West and Brazil were working hard and unmindful of the time. They had just pulled up to the federally subsidized housing project of Earle Village and entered apartment 121, where there were suspicious signs of money. A computer was on the coffee table, along with a lot of cash, a calculator, and a pager. An elderly woman was composed on the couch, her raging old drunk boyfriend dancing in front of her, his finger parried at her. Police were in the room, assessing the problem.
"She pulled a.22 revolver on me!" the boyfriend was saying.
"Ma'am," West said.
"Do you have a gun?"
"He was threatening me," the woman told Brazil.
Her name was Rosa Tinsley, and she was neither drunk nor excited.
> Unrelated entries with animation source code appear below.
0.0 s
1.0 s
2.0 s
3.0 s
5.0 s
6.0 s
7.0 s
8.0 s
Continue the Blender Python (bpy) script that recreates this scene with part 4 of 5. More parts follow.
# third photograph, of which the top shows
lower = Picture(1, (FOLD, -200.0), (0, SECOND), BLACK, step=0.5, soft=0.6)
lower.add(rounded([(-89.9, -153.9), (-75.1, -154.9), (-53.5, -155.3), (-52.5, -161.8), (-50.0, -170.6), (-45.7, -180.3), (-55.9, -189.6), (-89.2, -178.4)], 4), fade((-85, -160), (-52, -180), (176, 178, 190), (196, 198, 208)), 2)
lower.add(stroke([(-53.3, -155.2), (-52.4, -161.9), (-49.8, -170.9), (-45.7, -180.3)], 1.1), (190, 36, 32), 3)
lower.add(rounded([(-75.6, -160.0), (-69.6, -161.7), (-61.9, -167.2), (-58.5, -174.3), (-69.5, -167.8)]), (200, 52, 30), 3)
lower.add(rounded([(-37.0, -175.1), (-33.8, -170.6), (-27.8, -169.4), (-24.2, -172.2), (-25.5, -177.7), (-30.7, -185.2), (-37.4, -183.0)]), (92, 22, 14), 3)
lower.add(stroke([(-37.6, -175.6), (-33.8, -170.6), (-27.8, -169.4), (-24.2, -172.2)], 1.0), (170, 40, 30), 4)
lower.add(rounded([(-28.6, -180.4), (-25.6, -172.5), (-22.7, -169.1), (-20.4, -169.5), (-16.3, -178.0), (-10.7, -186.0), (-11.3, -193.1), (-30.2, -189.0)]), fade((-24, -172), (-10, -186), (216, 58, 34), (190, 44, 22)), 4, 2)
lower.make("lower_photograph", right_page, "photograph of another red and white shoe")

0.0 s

In fact, she didn't get this much attention except once a week, when the police came. She was having a fine time. Billy could just hop around, threaten away, like he always did when he went to the nip joint and lost money in poker.
"Come in here doing all his drug deals," Rosa went on to Brazil.
"Gets drunk and says he's gonna cut my throat."
"Are there drugs here?" West asked.
Rosa nodded at Brazil, and gestured toward the back of the house.
"The shoe box in my closet," she announced.
Chapter Fourteen
There were many shoe boxes in Rosa's closet, and West and Brazil went through all of them. They found no drugs, the boyfriend was evicted, and Rosa was rewarded with instant gratification. West and Brazil headed back to their car. Brazil felt they had accomplished a good thing. That rotten, stinking, besotted old man was out of there. The poor woman would have some peace. She was safe.
"I guess we got rid of him," Brazil commented with pride.
"She was just scaring him, like she does once a week," West replied.
"They'll be back together by the time we drive off."
She started the engine, watching the old boyfriend in her rearview mirror. He was standing on the sidewalk, carrying his things, staring at the dark blue Crown Victoria, waiting for it to disappear.
"One of these days he'll probably kill her," West added.
She hated domestic cases. Those and dog bite reports were the most unpredictable and dangerous to the police. Citizens called the cops, and then resented the intervention. It was all very irrational. But perhaps the worst feature of people like Rosa and their boyfriends was the co dependency the inability to do without the other, no matter how many times partners brandished knives and guns, slapped, stole, and threatened. West had a difficult time dealing with people who wallowed in dysfunction, and went from one abusive relationship to the next, never gaining insight, and hurting life. It was her opinion that Brazil should not live with his mother.